Task input -
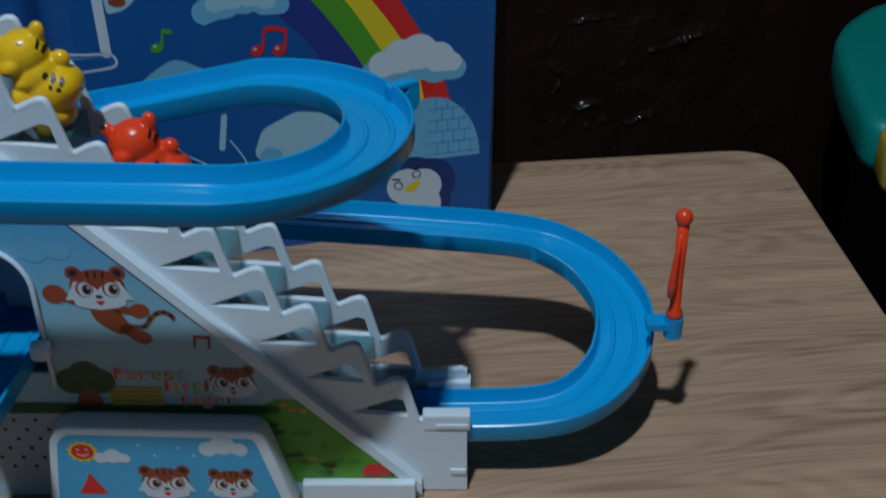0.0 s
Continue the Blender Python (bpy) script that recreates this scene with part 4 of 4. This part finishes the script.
c0 = Vector((0.018, 0.300))
leafy("sky_print", [tuple(c0.lerp(Vector(p), 0.985)) if p[1] > 0.26 else p for p in sign_outline], 1, "mist")
leafy("trunk_print", spline([(-0.0118, 0.2000), (-0.0140, 0.2290), (-0.0250, 0.2430), (-0.0418, 0.2567), (-0.0578, 0.2547), (-0.0732, 0.2582), (-0.0870, 0.2682), (-0.0945, 0.2800), (-0.0560, 0.2815), (-0.0150, 0.2830), (0.0150, 0.2860), (0.0450, 0.2940), (0.0900, 0.3050), (0.1250, 0.3160), (0.1290, 0.3040), (0.1160, 0.2785), (0.0950, 0.2665), (0.0750, 0.2585), (0.0690, 0.2400), (0.0620, 0.2090)], 5) + legs, 2, "leaf")
leafy("bush_print", puffs((-0.056, 0.341, 0.014), (-0.053, 0.328, 0.012), (-0.042, 0.336, 0.014), (-0.043, 0.347, 0.010)), 3, "leaf")
leafy("bush_print", puffs((-0.014, 0.320, 0.011), (-0.004, 0.331, 0.011), (-0.010, 0.314, 0.008), (0.002, 0.322, 0.008)), 3, "yellow")
leafy("leaf_print", rounded([(-0.0455, 0.3250), (-0.0370, 0.3240), (-0.0350, 0.3160), (-0.0270, 0.3090), (-0.0335, 0.3085), (-0.0370, 0.3040), (-0.0430, 0.3070), (-0.0530, 0.3010), (-0.0490, 0.3120)], 0.0012), 3, "red")
for x, z, k in ((-0.064, 0.2830, 0.8), (-0.030, 0.3560, 1.1), (-0.008, 0.3600, 1.2), (0.050, 0.3520, 1.0)):
    leafy("animal_print", spline([(x - 0.006 * k, z - 0.012 * k), (x - 0.004 * k, z + 0.004 * k), (x, z + 0.012 * k), (x + 0.004 * k, z + 0.003 * k), (x + 0.007 * k, z - 0.011 * k)], 4), 4, "brown")
    leafy("animal_print", ellipse(x, z - 0.004 * k, 0.0026 * k, 0.0040 * k), 5, "tan")
leafy("hill_print", puffs((-0.076, 0.2700, 0.009), (-0.060, 0.2660, 0.010), (-0.045, 0.2680, 0.009)), 3, "forest")
SIGN_FACE = SIGN @ Matrix.Translation((0, 0, 0.0009))
for x, z, s in ((-0.0165, 0.2855, 1.22), (0.0690, 0.2895, 1.0)):
    leafy("animal_print", ellipse(x - 0.006 * s, z - 0.0165 * s, 0.0080 * s, 0.0100 * s, -15), 3, "brown")
    leafy("animal_print", ellipse(x + 0.005 * s, z - 0.0195 * s, 0.0042 * s, 0.0058 * s), 4, "tan")
    leafy("animal_print", ellipse(x - 0.008 * s, z - 0.0270 * s, 0.0028 * s, 0.0045 * s), 4, "tan")
    leafy("animal_print", spline([(x + 0.001 * s, z + 0.0080 * s), (x + 0.0025 * s, z + 0.0160 * s), (x + 0.0055 * s, z + 0.0165 * s), (x + 0.0065 * s, z + 0.0070 * s)], 4), 4, "brown")
    critter(x, z, s, SIGN_FACE, sign, False)
leafy("music_note", bar(-0.0745, 0.3040, -0.0740, 0.3120, 0.0018, 4), 3, "pink")
leafy("music_note", ellipse(-0.0765, 0.3040, 0.0030, 0.0026), 3, "pink")
leafy("music_note", ellipse(-0.0685, 0.3030, 0.0030, 0.0026), 3, "pink")
# green socket that holds the near leg, and a far one
for v0, v1, z0, z1 in ((-0.0190, 0.0020, 0.2025, 0.2420), (0.0430, 0.0560, 0.2040, 0.2300)):
    o = [(v0, z1 - 0.002), (v0 + 0.003, z1), (v1 - 0.001, z1 - 0.003), (v1 - 0.003, z0), (v0 + 0.007, z0)]
    me = plate_mesh(rounded(o, 0.0015), 0.0050, bevel=0.0006)
    me.transform(Matrix.Translation((-0.0310, 0, 0)) @ Matrix(((0, 0, 1, 0), (1, 0, 0, 0), (0, 1, 0, 0), (0, 0, 0, 1))))
    part("sign_socket", me, M["green_dark"], sign, "dark green plastic socket")

# ---------------------------------------------------------------- the two climbing figures


def figure(name, colour, label, u, v, z):
    """A chubby toy animal in one piece that leans up the stairs, its face to the front."""
    bm = bmesh.new()
    tilt = Matrix.Rotation(radians(-20), 4, "Y")
    ball(bm, -0.0042, -0.0006, 0.0288, 0.0098, 0.0090, 0.0088, tilt)
    ball(bm, -0.0068, -0.0072, 0.0262, 0.0048, 0.0040, 0.0034, tilt)
    ball(bm, -0.0128, -0.0012, 0.0332, 0.0030, 0.0020, 0.0040, Matrix.Rotation(radians(-38), 4, "Y"), 12)
    ball(bm, 0.0024, -0.0008, 0.0370, 0.0030, 0.0022, 0.0040, Matrix.Rotation(radians(14), 4, "Y"), 12)
    ball(bm, 0.0086, 0.0004, 0.0262, 0.0036, 0.0030, 0.0034, seg=12)
    ball(bm, -0.0010, -0.0005, 0.0210, 0.0094, 0.0090, 0.0078, tilt)
    ball(bm, 0.0040, 0.0, 0.0152, 0.0114, 0.0100, 0.0092, tilt)
    ball(bm, 0.0094, 0.0, 0.0168, 0.0062, 0.0088, 0.0064)
    ball(bm, 0.0032, 0.0, 0.0060, 0.0082, 0.0086, 0.0062)
    for side in (-1, 1):
        ball(bm, -0.0058, side * 0.0070, 0.0130, 0.0044, 0.0040, 0.0052, seg=12)
        ball(bm, -0.0026, side * 0.0070, 0.0202, 0.0050, 0.0028, 0.0028, tilt, 12)
        ball(bm, 0.0016, side * 0.0080, 0.0050, 0.0050, 0.0034, 0.0054, seg=12)
    me0 = bpy.data.meshes.new("rough")
    bm.to_mesh(me0)
    bm.free()
    tmp = new("rough", me0)
    md = tmp.modifiers.new("remesh", "REMESH")
    md.mode, md.voxel_size, md.use_smooth_shade = "VOXEL", 0.0006, True
    sm = tmp.modifiers.new("smooth", "SMOOTH")
    sm.iterations, sm.factor = 5, 0.5
    dg = bpy.context.evaluated_depsgraph_get()
    dg.update()
    me = bpy.data.meshes.new_from_object(tmp.evaluated_get(dg))
    bpy.data.objects.remove(tmp)
    me.materials.clear()
    me.materials.append(M[colour])
    me.materials.append(M["black"])
    marks = [(0.0046, 0.0226, 0.0009, 0.0014), (0.0072, 0.0216, 0.0009, 0.0014), (0.0100, 0.0203, 0.0009, 0.0014), (0.0062, 0.0190, 0.0007, 0.0010), (0.0090, 0.0178, 0.0007, 0.0010),
             (0.0030, 0.0335, 0.0005, 0.0016), (0.0046, 0.0312, 0.0005, 0.0014), (-0.0070, 0.0244, 0.0022, 0.0004), (-0.0148, 0.0362, 0.0016, 0.0018), (-0.0024, 0.0346, 0.0012, 0.0004)]
    for f in me.polygons:
        for x, zz, rx, rz in marks:
            if ((f.center.x - x) / rx) ** 2 + ((f.center.z - zz) / rz) ** 2 < 1:
                f.material_index = 1
    me.shade_smooth()
    lo = min(vv.co.z for vv in me.vertices)
    me.transform(Matrix.Translation((0, 0, -lo)))
    ob = new(name, me)
    ob.matrix_world = TOY @ Matrix.Translation((u, v, z))
    return tagged(ob, label, "toy figure", "figures on the stairs")


u3, z3 = knob(3)
u5, z5 = knob(5)
figure("toy_figure", "yellow", "glossy yellow plastic toy animal with dark spots on a stair tread", u3 - 0.0048, 0.0140, z3 - 0.0164)
figure("toy_figure", "red", "glossy red plastic toy animal with dark spots on a stair tread", u5 - 0.0048, 0.0140, z5 - 0.0164)

# ---------------------------------------------------------------- dark background things
def crumple(name, x0, x1, z0, z1, y, label, creases):
    """A sheet of clear wrapping film on the wall, drawn up into wandering creases."""
    bm = bmesh.new()
    nx, nz = 270, 190
    lines = [[Vector(p) for p in spline(c, 5)] for c in creases]
    rows = []
    for i in range(nx + 1):
        row = []
        for j in range(nz + 1):
            x, z = x0 + (x1 - x0) * i / nx, z0 + (z1 - z0) * j / nz
            q = Vector((x * 60, z * 60, 0.3))
            p = Vector((x + 0.006 * noise.noise(q), z + 0.006 * noise.noise(q + Vector((7, 3, 1)))))
            d = min(min((p - a).length for a in line) for line in lines)
            h = 0.0050 * math.exp(-(d / 0.0030) ** 2) * max(0.0, 0.15 + 1.9 * noise.noise(q * 1.3)) + 0.0016 * max(0.0, noise.noise(q * 2.4) - 0.25)
            h += 0.004 * abs(noise.noise(Vector((x * 11, z * 11, 5)))) + 0.0012 * noise.noise(q * 0.8)
            edge = min(1.0, 8 * min(i / nx, 1 - i / nx), 8 * min(j / nz, 1 - j / nz))
            row.append(bm.verts.new((x, y - h * edge - 0.0015, z)))
        rows.append(row)
    for i in range(nx):
        for j in range(nz):
            bm.faces.new((rows[i][j], rows[i + 1][j], rows[i + 1][j + 1], rows[i][j + 1]))
    return part(name, bm, M["film"], wall_north, label, smooth=True)


crumple("plastic_film", 0.34, 0.67, -0.29, -0.06, 0.5195, "creased clear plastic film on the dark wall",
        [[(0.384, -0.142), (0.392, -0.122), (0.410, -0.108), (0.430, -0.104), (0.450, -0.103), (0.449, -0.120)], [(0.462, -0.160), (0.480, -0.152), (0.496, -0.148), (0.520, -0.142), (0.549, -0.131)],
         [(0.405, -0.215), (0.420, -0.196), (0.440, -0.195), (0.470, -0.194), (0.503, -0.190)], [(0.500, -0.098), (0.508, -0.103), (0.512, -0.108)], [(0.390, -0.150), (0.398, -0.172), (0.388, -0.190)], [(0.430, -0.225), (0.455, -0.216), (0.480, -0.224), (0.500, -0.214)], [(0.620, -0.262), (0.628, -0.250), (0.636, -0.244)]])

# a moulded stool beside the table
stool = thing("stool", pose(0.752, 0.30, FLOOR_Z), "teal moulded plastic stool with a yellow front, beside the table", "stool")
me = plate_mesh(rounded([(-0.180, -0.076), (0.22, -0.076), (0.22, 0.185), (-0.030, 0.185), (-0.106, 0.128), (-0.140, 0.050)], 0.035, 10), 0.05, bevel=0.012)
me.transform(Matrix.Translation((0, 0, 0.595)))
part("seat", me, M["seat_teal"], stool)
# The base takes the floor's near black, shade under the seat put into colour.
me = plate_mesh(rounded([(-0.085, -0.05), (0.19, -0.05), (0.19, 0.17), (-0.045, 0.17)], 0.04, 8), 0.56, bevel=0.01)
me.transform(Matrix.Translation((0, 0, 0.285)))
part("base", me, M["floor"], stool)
me = plate_mesh(rounded([(-0.190, -0.122), (0.20, -0.122), (0.20, -0.078), (-0.175, -0.078)], 0.015, 8), 0.045, bevel=0.008)
me.transform(Matrix.Translation((0, 0, 0.603)))
part("front_bar", me, M["seat_yellow"], stool)
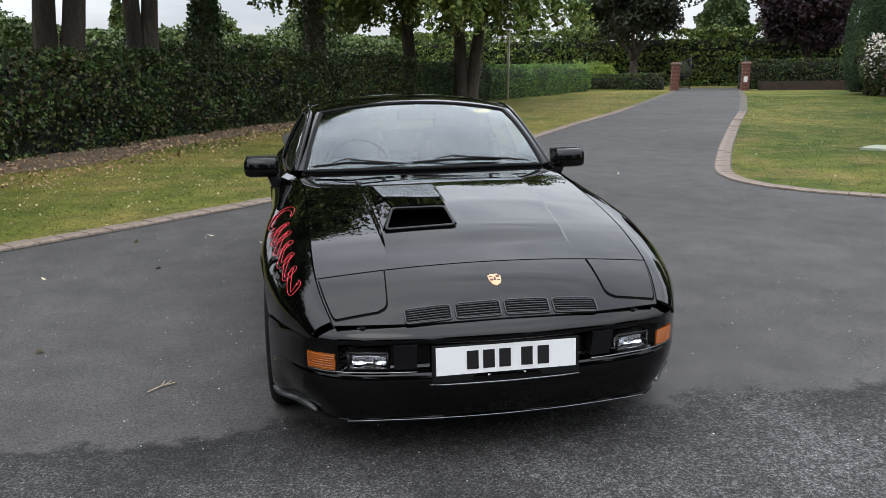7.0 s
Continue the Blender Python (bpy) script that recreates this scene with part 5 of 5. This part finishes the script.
# tail: rear cap and deck
ys = np.array([3.13])
cap = side(ys, np.linspace(0, 5, 24)[None])[0]
rows = []
for f in np.linspace(1, -1, 25):
    bow = 0.08 * (1 - f * f)
    rows.append([(p[0] * f, p[1] + bow * (1 - 0.3 * abs(p[2] - 0.6)), p[2]) for p in cap])
sheet("tail_panel", np.array(rows), paint, car)
deck = []
for f in np.linspace(0, 1, 12):
    y = 2.92 + 0.28 * f
    w_ = np.interp(y, [2.92, 3.06, 3.13, 3.2], [0.66, 0.63, 0.60, 0.42])
    deck.append([(x, y - 0.02 * (x / w_) ** 2, 0.895 - 0.02 * f - 0.02 * (x / w_) ** 2) for x in np.linspace(-w_, w_, 20)])
sheet("rear_deck", np.array(deck), paint, car)
for sg in (-1, 1):
    g = []
    for y in np.linspace(2.90, 3.17, 10):
        x = float(np.interp(y, [2.90, 3.02, 3.11, 3.17], [0.782, 0.735, 0.690, 0.60]))
        g.append([(sg * (x + o), y + 0.012, z) for o, z in ((-0.02, 0.575), (0.022, 0.570), (0.030, 0.535), (0.022, 0.500), (-0.02, 0.495))])
    sheet("rear_bumper_end", np.array(g), satin, car)

# rubber tail spoiler
SP = [(-0.738, 2.44, 0.872), (-0.724, 2.60, 0.886), (-0.702, 2.75, 0.898), (-0.675, 2.89, 0.910), (-0.632, 2.985, 0.918), (-0.57, 3.06, 0.925), (-0.42, 3.11, 0.930), (-0.2, 3.13, 0.932), (0, 3.135, 0.932)]
spl = np.array(SP + [(-a, b2, c) for a, b2, c in SP[-2::-1]])
d = np.concatenate([[0], np.cumsum(np.linalg.norm(np.diff(spl, axis=0), axis=1))])
q = np.linspace(0, d[-1], 90)
spl = np.stack([np.interp(q, d, spl[:, i]) for i in range(3)], -1)
k9 = np.exp(-0.5 * (np.arange(-6, 7) / 2.5) ** 2)
k9 /= k9.sum()
spl = np.stack([np.convolve(np.pad(spl[:, i], 6, mode="reflect", reflect_type="odd"), k9, mode="valid") for i in range(3)], -1)
t_ = np.gradient(spl, axis=0)
t_ /= np.linalg.norm(t_, axis=1, keepdims=True)
nin = np.stack([t_[:, 1] * -1, t_[:, 0], 0 * t_[:, 0]], -1)
taper = np.clip(np.minimum(q, q[-1] - q) / 0.60, 0.05, 1)
rows = []
for i in range(90):
    p, nn, tp = spl[i], nin[i], taper[i]
    sec = [(0.010, -0.042), (0.001, -0.008), (0.0, 0.004), (0.004, 0.009), (0.012, 0.008), (0.05, 0.001), (0.125, -0.016), (0.125, -0.036), (0.05, -0.050), (0.010, -0.042)]
    rows.append([p + nn * a * (0.15 + 0.85 * tp) + np.array([0, 0, 0.8 * b2 * (0.25 + 0.75 * tp)]) for a, b2 in sec])
g = np.array(rows)
spoiler_rubber = mat("polyurethane_black", (0.022, 0.022, 0.023), 0.40)
spoiler = sheet("tail_spoiler", g, spoiler_rubber, car, 0.0, "matt black rubber tail spoiler")
spoiler.data.set_sharp_from_angle(angle=radians(30))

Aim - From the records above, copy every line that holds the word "script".

Result -
Continue the Blender Python (bpy) script that recreates this scene with part 4 of 4. This part finishes the script.
Continue the Blender Python (bpy) script that recreates this scene with part 5 of 5. This part finishes the script.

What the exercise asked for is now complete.